Despite a meteoric increase in cloud adoption, executives at many insurance companies are still reluctant to make the move. Even as leaders within these organizations grapple with the imperative to modernize and innovate, many proceed with extreme caution.
That's understandable, but for insurance leaders aiming to build competitive advantage, that sense of caution should be counterbalanced with a healthy measure of realistic optimism. In reality, cloud migration is probably not a question of "if" but "when." Evidence of the cloud's inherent strengths continues to accumulate, just as the perceived drawbacks and limitations of cloud technology are waning.
Here are the five objections you're likely to encounter as you are championing innovation in your organization, along with some arguments for overcoming them:
Overstated Security Concerns
When CIOs think about cloud migration, many envision a landscape rife with security risks that cannot be fully controlled. After all, cloud migration entails outsourcing the security of critical systems and data to a large organization that is subject to constant threats from the outside.
In reality, most insurers currently operate on a highly fragmented technology infrastructure, with thousands of potential entry points. Security teams, more often than not, fall one or two steps behind the bad guys in terms of their defense posture. Cloud providers, in contrast, employ large, expert teams whose only job is to stay ahead of the attackers.
Where the cloud was once perceived as the riskier option, perhaps correctly, today that situation has reversed. In the new reality, traditional computing infrastructures tend to be substantially less secure than the cloud.
See also: The Case for Cloud Computing
The Perceived Talent Gap
Many insurance carriers believe they simply don't have the talent necessary to follow through effectively with cloud-based initiatives. The supply of top-tier developers and cloud specialists is limited, after all, and demand is high. Many insurance carriers feel that they don't have the budget to compete for that talent and retain high performers.
In fact, carriers should also be mindful of an offsetting trend. Most insurers' IT systems may soon be relegated to the category of "legacy technology" (if they haven't already been labeled as such). As mainframe shops know quite well, the market for legacy talent grows increasingly competitive over time, as a wave of experienced personnel retires from the workforce. Meanwhile, new college graduates gravitate toward the latest technology instead.

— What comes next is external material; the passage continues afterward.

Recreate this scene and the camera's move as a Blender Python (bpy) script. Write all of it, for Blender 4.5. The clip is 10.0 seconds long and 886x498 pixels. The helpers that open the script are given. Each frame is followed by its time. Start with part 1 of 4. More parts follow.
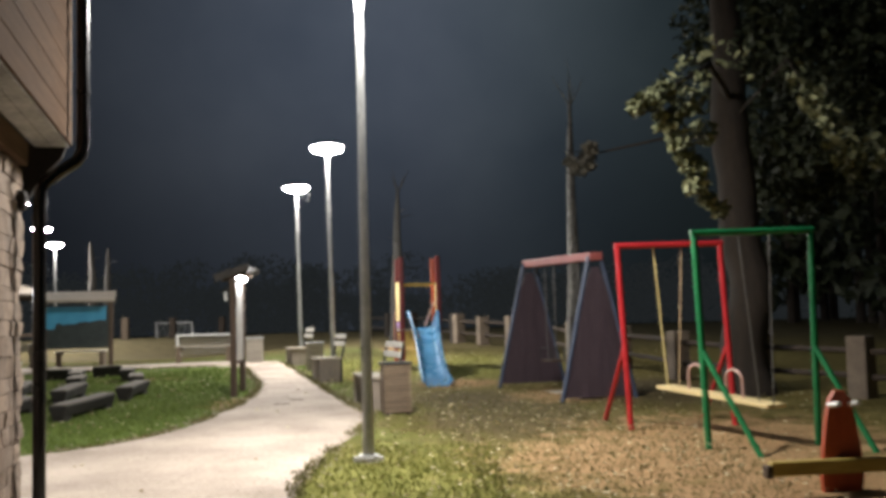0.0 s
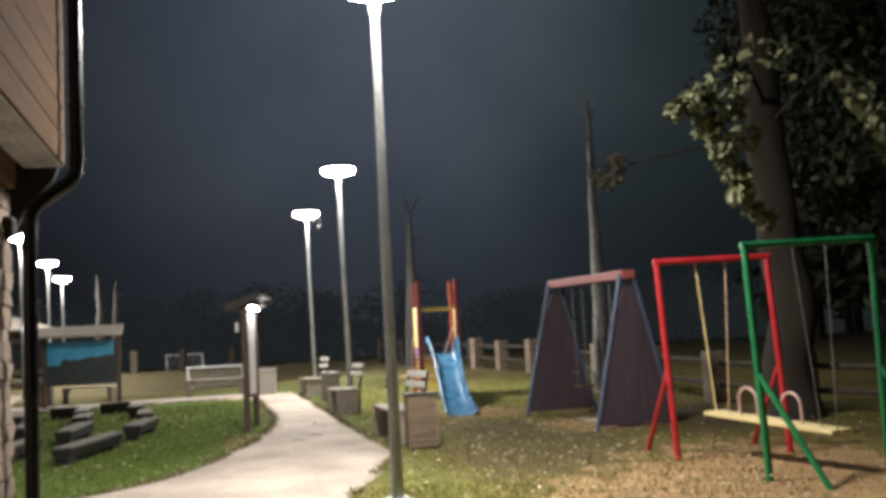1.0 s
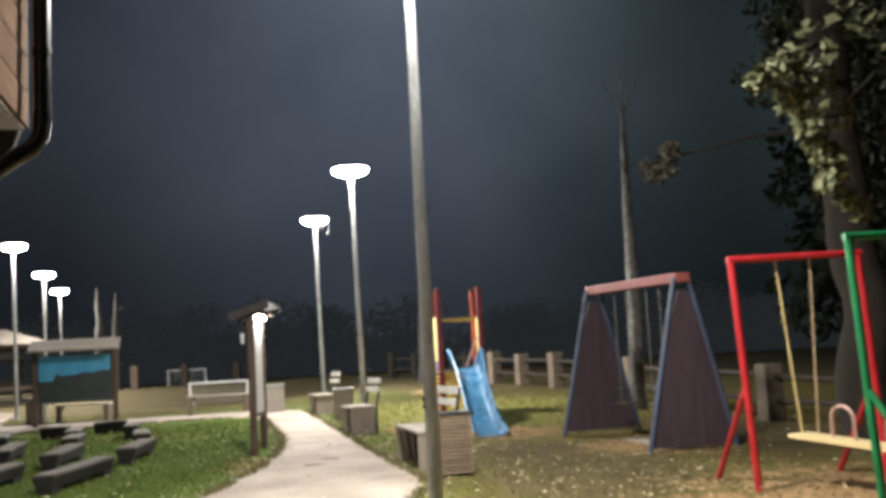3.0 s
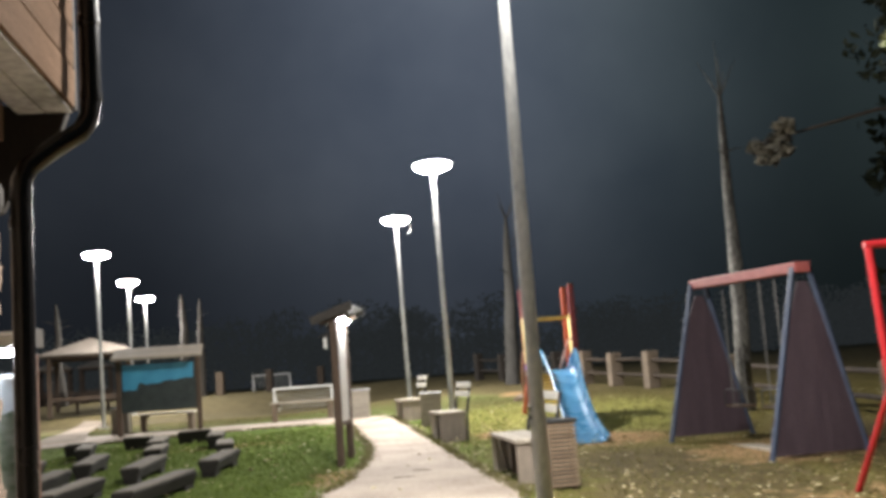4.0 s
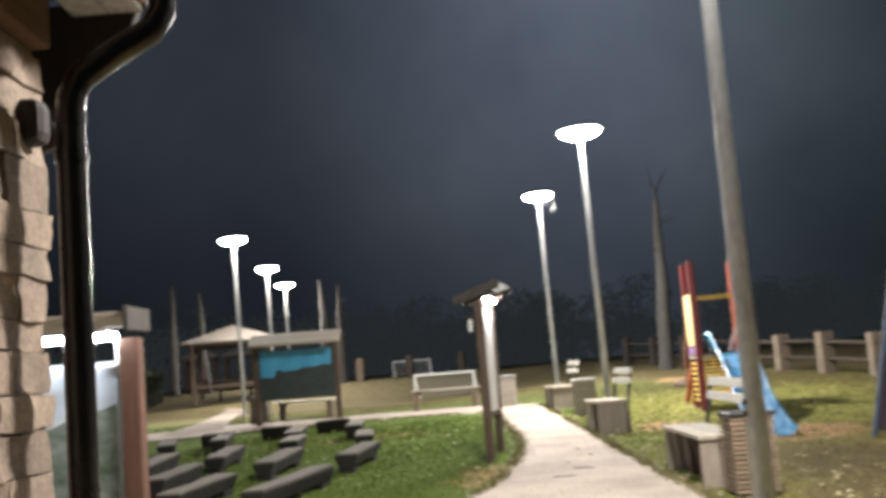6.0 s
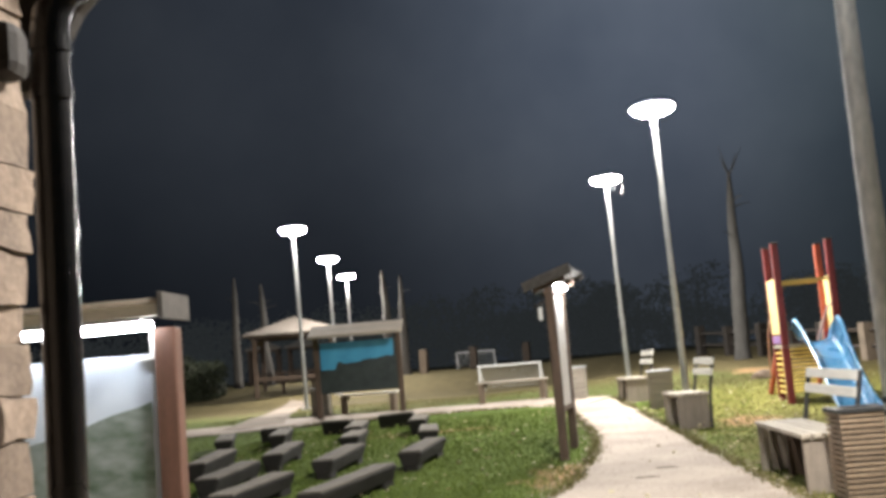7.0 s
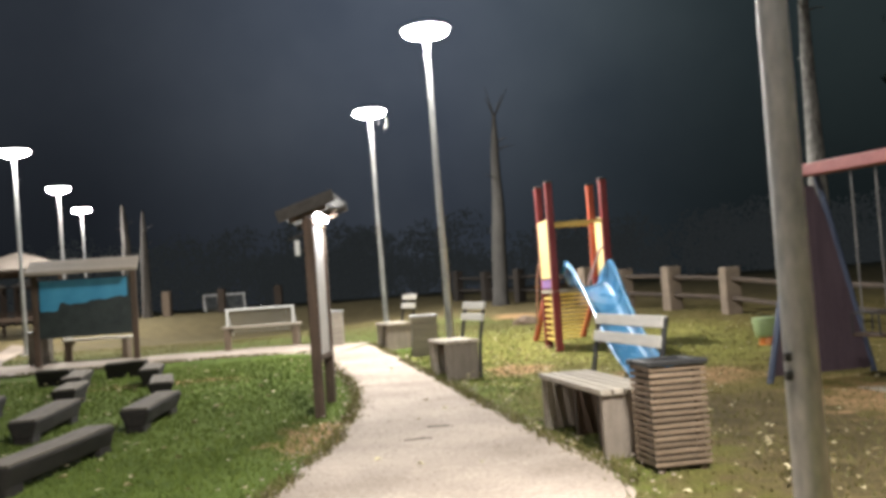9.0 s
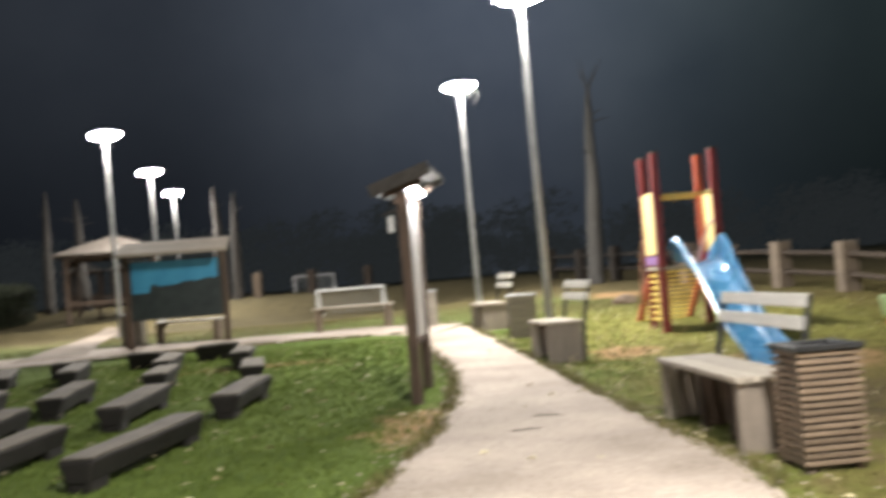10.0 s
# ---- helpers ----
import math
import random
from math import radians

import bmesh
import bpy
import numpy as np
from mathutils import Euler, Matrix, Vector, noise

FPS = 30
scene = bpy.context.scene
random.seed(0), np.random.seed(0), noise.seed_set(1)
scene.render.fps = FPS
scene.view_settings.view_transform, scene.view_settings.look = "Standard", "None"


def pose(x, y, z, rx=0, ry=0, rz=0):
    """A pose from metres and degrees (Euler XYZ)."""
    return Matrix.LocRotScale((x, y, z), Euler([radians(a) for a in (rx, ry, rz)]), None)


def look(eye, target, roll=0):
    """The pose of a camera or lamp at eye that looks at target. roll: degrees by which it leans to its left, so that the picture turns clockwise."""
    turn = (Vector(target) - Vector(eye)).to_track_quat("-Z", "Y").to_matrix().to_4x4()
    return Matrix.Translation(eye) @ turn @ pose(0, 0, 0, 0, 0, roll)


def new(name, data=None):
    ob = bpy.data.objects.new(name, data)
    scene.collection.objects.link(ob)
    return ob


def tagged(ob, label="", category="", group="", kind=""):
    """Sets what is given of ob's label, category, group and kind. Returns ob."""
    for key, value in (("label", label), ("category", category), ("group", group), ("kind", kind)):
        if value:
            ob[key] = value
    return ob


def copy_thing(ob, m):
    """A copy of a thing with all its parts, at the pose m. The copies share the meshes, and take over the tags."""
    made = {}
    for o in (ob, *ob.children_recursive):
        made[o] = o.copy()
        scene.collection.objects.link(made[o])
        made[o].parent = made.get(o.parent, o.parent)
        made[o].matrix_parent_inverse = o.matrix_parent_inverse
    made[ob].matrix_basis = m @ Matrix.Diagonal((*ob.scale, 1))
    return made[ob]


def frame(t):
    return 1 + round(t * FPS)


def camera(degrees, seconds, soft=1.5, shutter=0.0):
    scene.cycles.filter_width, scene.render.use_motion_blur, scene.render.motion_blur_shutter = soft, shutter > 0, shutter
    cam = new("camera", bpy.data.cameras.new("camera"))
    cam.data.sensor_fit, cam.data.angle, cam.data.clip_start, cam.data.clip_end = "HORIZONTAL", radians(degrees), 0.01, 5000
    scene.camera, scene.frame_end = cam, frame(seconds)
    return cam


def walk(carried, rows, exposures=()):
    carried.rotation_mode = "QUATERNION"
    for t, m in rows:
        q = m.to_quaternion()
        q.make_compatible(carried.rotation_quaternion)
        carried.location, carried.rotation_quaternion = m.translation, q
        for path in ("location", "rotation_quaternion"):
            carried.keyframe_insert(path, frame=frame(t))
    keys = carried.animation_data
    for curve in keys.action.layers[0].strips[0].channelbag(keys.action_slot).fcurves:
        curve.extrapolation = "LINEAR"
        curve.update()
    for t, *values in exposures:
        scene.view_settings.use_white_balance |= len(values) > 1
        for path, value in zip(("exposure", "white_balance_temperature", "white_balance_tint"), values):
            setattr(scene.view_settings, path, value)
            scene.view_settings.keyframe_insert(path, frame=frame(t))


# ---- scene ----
cam = camera(46.51, 10.0, 3.7, 0.9)

PATH = [
    (0, (0.045, 1.031, 2.056), (0.056, 3.025, 2.208), -1.58),
    (0.5, (-0.065, 1.377, 2.073), (-0.076, 3.370, 2.239), -2.05),
    (1, (-0.152, 1.885, 2.104), (-0.155, 3.875, 2.303), -3.09),
    (1.5, (-0.277, 2.251, 2.111), (-0.274, 4.240, 2.325), -3.25),
    (2, (-0.325, 2.657, 2.082), (-0.317, 4.646, 2.296), -2.91),
    (3.5, (-0.615, 3.940, 2.128), (-0.657, 5.926, 2.363), -3.98),
    (4, (-0.696, 4.393, 2.159), (-0.856, 6.372, 2.397), -4.20),
    (4.5, (-0.855, 4.757, 2.184), (-1.022, 6.735, 2.426), -4.59),
    (5, (-0.929, 5.164, 2.162), (-1.153, 7.136, 2.408), -4.23),
    (5.5, (-0.989, 5.485, 2.168), (-1.308, 7.445, 2.405), -4.31),
    (7, (-1.330, 6.648, 2.184), (-1.869, 8.561, 2.407), -4.79),
    (7.5, (-1.445, 7.019, 2.201), (-1.905, 8.956, 2.394), -3.99),
    (8, (-1.513, 7.533, 2.170), (-1.789, 9.509, 2.311), -2.48),
    (8.5, (-1.590, 7.979, 2.131), (-1.756, 9.970, 2.235), -2.47),
    (9, (-1.686, 8.308, 2.154), (-1.769, 10.305, 2.235), -4.02),
    (9.5, (-1.725, 8.679, 2.155), (-1.840, 10.674, 2.237), -4.48),
    (10, (-1.875, 8.986, 2.151), (-2.128, 10.970, 2.205), -4.51),
]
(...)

With the transition to the cloud, managed service providers (MSPs) can solve insurers' resource challenges with staffing, training and personnel management. The right MSP can deliver talent augmentation for design, development, testing, deployment and maintenance. This not only mitigates the risk of a talent drain but also allows for the acceleration of projects at any time, without hiring to address transient business demands.
The Boondoggle Objection
Many critics will claim that cloud migration is just another wasteful IT boondoggle. Unfortunately, large-scale IT initiatives have long had a reputation for costing two or three times original estimates and for taking considerably longer than projected. Combine this with the perception that IT departments are wont to chase every shiny object that comes along, and it's easy to understand the skepticism.
In fact, cloud migration is a joint decision between business and IT, driven by both technical and bottom-line impact. There are important strategic benefits, but if those aren't clearly articulated, the boondoggle objection remains.
As with so many endeavors, planning and preparation are critically important. By investing time up front in design and planning, fully assessing system dependencies and selecting migration partners carefully, you can keep budgets and timelines intact, with the promised results delivered successfully. Preparation is everything.
Resistance to Change
The complexity and scope of cloud migration projects often prompts stakeholders to express a broad-brush resistance to change. Carrier IT infrastructure is typically extensive and fragmented, making migration seem like an impossible undertaking. This is usually accompanied by an assertion that because current systems are working reasonably well, it makes little sense to disrupt the status quo.
Cloud migration may indeed seem like a daunting task, but ultimately this is a question of mindset. With a thorough assessment, planning and design process, it is achievable, even for the largest and most complex systems in the world.
If one begins with the premise that things like agility and scalability matter, then change becomes imperative. Viewed in this context, legacy on-premise systems present barriers to success. Over time, they will become increasingly cost-prohibitive.
Perceived Immaturity of Cloud Apps for Insurance
Finally, there is the perception that cloud applications, especially for insurance carriers, lack the maturity and track record of legacy systems.
Numerous enterprise applications are already running successfully in the cloud, including mission-critical ERP systems, CRM and related business applications. Mainframe shops have been very successful in migrating complex systems to the cloud. Large-scale application environments like Facebook, Google and Amazon have proven beyond any doubt that cloud-native technology is robust, resilient and scalable.
Ultimately, on the question of whether to move to the cloud, the answer has to be "yes." The timeline for that transition may vary greatly from one organization to the next, depending on the complexity of current systems, strategic priorities and budgetary constraints. Nevertheless, the five barriers to cloud adoption will increasingly lose their hold on insurance carriers as more and more companies embrace the imperative of innovation.